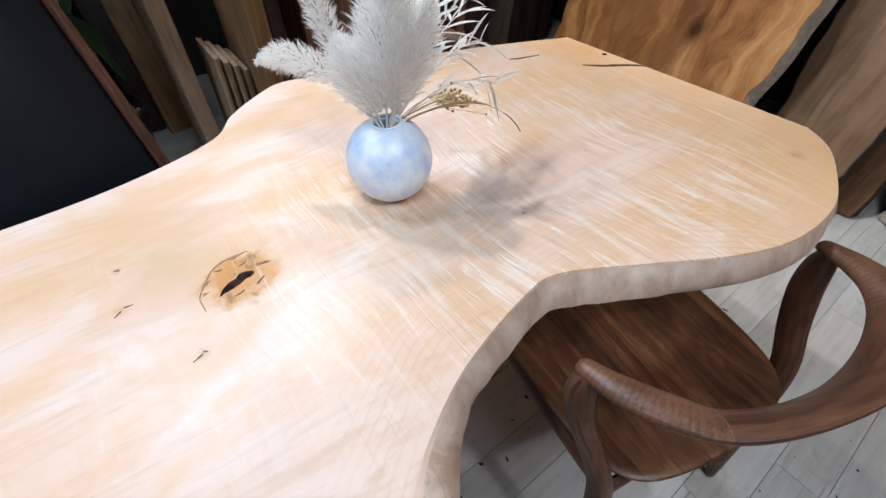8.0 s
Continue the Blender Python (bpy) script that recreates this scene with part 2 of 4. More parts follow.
# pale maple with curl, knots and burl stains
m = Mat("maple_top", 0.33, spec=0.27)
v = m.coords()
warp = m.n("ShaderNodeTexNoise", Vector=v, Scale=1.7, Detail=2.0).outputs["Color"]
push = m.vmath("SCALE", m.vmath("SUBTRACT", warp, (0.5, 0.5, 0.5)))
push.node.inputs["Scale"].default_value = 0.16
wv = m.vmath("ADD", v, push)
grain = m.noise(m.scaled(wv, (0.30, 2.0, 1)), 7, 4, 0.5, 0.4)
fibre = m.noise(m.scaled(wv, (0.04, 1, 1)), 260, 4, 0.65)
lines = m.noise(m.scaled(wv, (0.07, 1.5, 1)), 70, 3, 0.55)
lines_where = m.ramp(m.noise(m.vmath("ADD", v, (7.0, 2.0, 0.0)), 4.2, 2), (0.45, 0.12), (0.62, 1.0))
curl = m.noise(m.scaled(wv, (3.4, 0.42, 1)), 15, 4, 0.6, 0.6)
streak = m.noise(m.scaled(wv, (3.0, 0.30, 1)), 34, 3, 0.6, 0.3)
curl_where = m.ramp(m.noise(m.vmath("ADD", v, (0.35, 0.1, 0.0)), 3.1, 3), (0.44, 0.0), (0.60, 1.0))
middle = m.ramp(m.vmath("DISTANCE", m.scaled(v, (0.8, 1.0, 1)), (0.40, -0.08, 0.72)), (0.22, 1.0), (0.48, 0.0))
curl_where = m.math("MAXIMUM", m.math("MULTIPLY", curl_where, 0.15), m.math("MULTIPLY", middle, m.ramp(m.noise(v, 6.0, 3), (0.35, 0.35), (0.55, 1.0))))
cloud = m.noise(m.scaled(wv, (0.75, 1.35, 1)), 4.4, 5, 0.58, 0.9)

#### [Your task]
Restate the full listing verbatim and drop every picture.

#### [Solution to this exercise]
8.0 s
Continue the Blender Python (bpy) script that recreates this scene with part 2 of 4. More parts follow.
# pale maple with curl, knots and burl stains
m = Mat("maple_top", 0.33, spec=0.27)
v = m.coords()
warp = m.n("ShaderNodeTexNoise", Vector=v, Scale=1.7, Detail=2.0).outputs["Color"]
push = m.vmath("SCALE", m.vmath("SUBTRACT", warp, (0.5, 0.5, 0.5)))
push.node.inputs["Scale"].default_value = 0.16
wv = m.vmath("ADD", v, push)
grain = m.noise(m.scaled(wv, (0.30, 2.0, 1)), 7, 4, 0.5, 0.4)
fibre = m.noise(m.scaled(wv, (0.04, 1, 1)), 260, 4, 0.65)
lines = m.noise(m.scaled(wv, (0.07, 1.5, 1)), 70, 3, 0.55)
lines_where = m.ramp(m.noise(m.vmath("ADD", v, (7.0, 2.0, 0.0)), 4.2, 2), (0.45, 0.12), (0.62, 1.0))
curl = m.noise(m.scaled(wv, (3.4, 0.42, 1)), 15, 4, 0.6, 0.6)
streak = m.noise(m.scaled(wv, (3.0, 0.30, 1)), 34, 3, 0.6, 0.3)
curl_where = m.ramp(m.noise(m.vmath("ADD", v, (0.35, 0.1, 0.0)), 3.1, 3), (0.44, 0.0), (0.60, 1.0))
middle = m.ramp(m.vmath("DISTANCE", m.scaled(v, (0.8, 1.0, 1)), (0.40, -0.08, 0.72)), (0.22, 1.0), (0.48, 0.0))
curl_where = m.math("MAXIMUM", m.math("MULTIPLY", curl_where, 0.15), m.math("MULTIPLY", middle, m.ramp(m.noise(v, 6.0, 3), (0.35, 0.35), (0.55, 1.0))))
cloud = m.noise(m.scaled(wv, (0.75, 1.35, 1)), 4.4, 5, 0.58, 0.9)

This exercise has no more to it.